DATA LINES —

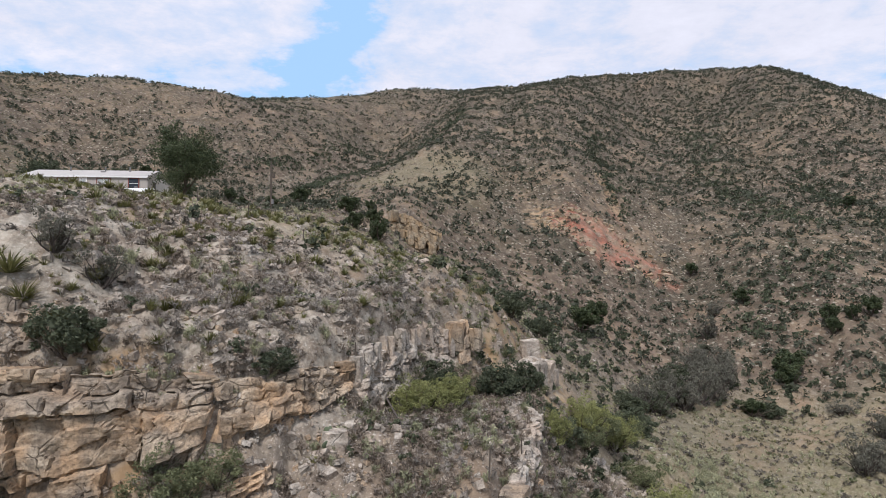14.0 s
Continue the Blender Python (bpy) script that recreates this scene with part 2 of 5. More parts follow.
# foot lines of the rock faces, where the ground is cut back to the rock
UPPER_FOOT = [(-28, 26.6, 16.4), (-20, 27.0, 16.0), (-15.9, 27.4, 15.9), (-11.5, 28.2, 16.6), (-8.6, 29.3, 17.6), (-5.5, 31.9, 18.4), (-2.8, 35.6, 19.3)]
WALL_FOOT = [(-4.6, 22.9, 10.0), (-2.4, 23.7, 9.9), (-0.2, 24.6, 9.6)]
OUTCROP_FOOT = [(-0.2, 24.6, 9.6), (0.9, 24.7, 9.3), (2.1, 25.0, 9.2), (3.5, 26.5, 9.5), (5.0, 28.4, 9.8), (6.2, 30.6, 10.8)]


def cut_back(x, y, z, line, reach, behind):
    """Lower the ground to a foot line, on the line and in front of it."""
    p = np.array(line, float)
    for a, b in zip(p[:-1], p[1:]):
        e = b[:2] - a[:2]
        n = np.hypot(*e)
        u = ((x - a[0]) * e[0] + (y - a[1]) * e[1]) / n ** 2
        front = ((x - a[0]) * e[1] - (y - a[1]) * e[0]) / n
        at = (u > -0.03) & (u < 1.03) & (front > -behind) & (front < reach)
        if at.any():
            floor = a[2] + (b[2] - a[2]) * np.clip(u[at], 0, 1) + 0.25 * np.clip(front[at] / reach, 0, 1)
            z[at] = np.minimum(z[at], floor + np.maximum(0, z[at] - floor) * np.clip(front[at] / reach, 0, 1) ** 2)
    return z


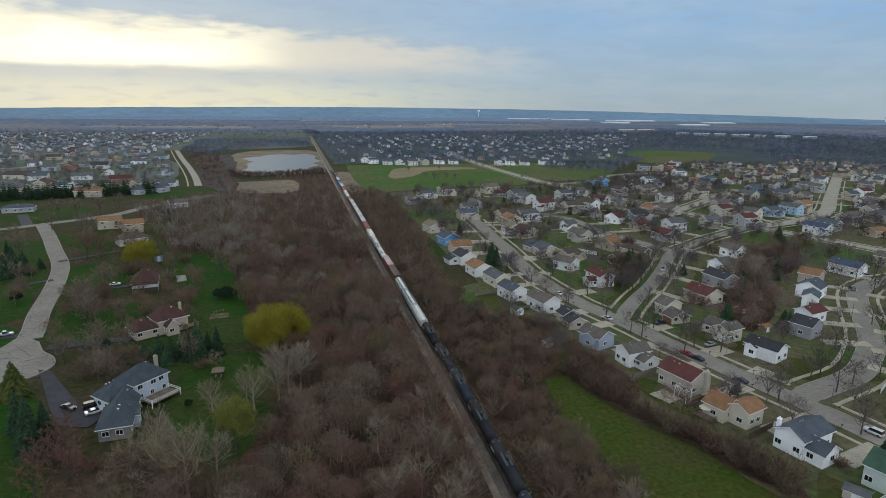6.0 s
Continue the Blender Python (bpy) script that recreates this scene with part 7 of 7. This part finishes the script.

DIRECTIVE — Your reply is one number: how many lines of the records above contain the word "this".

SOLUTION — 2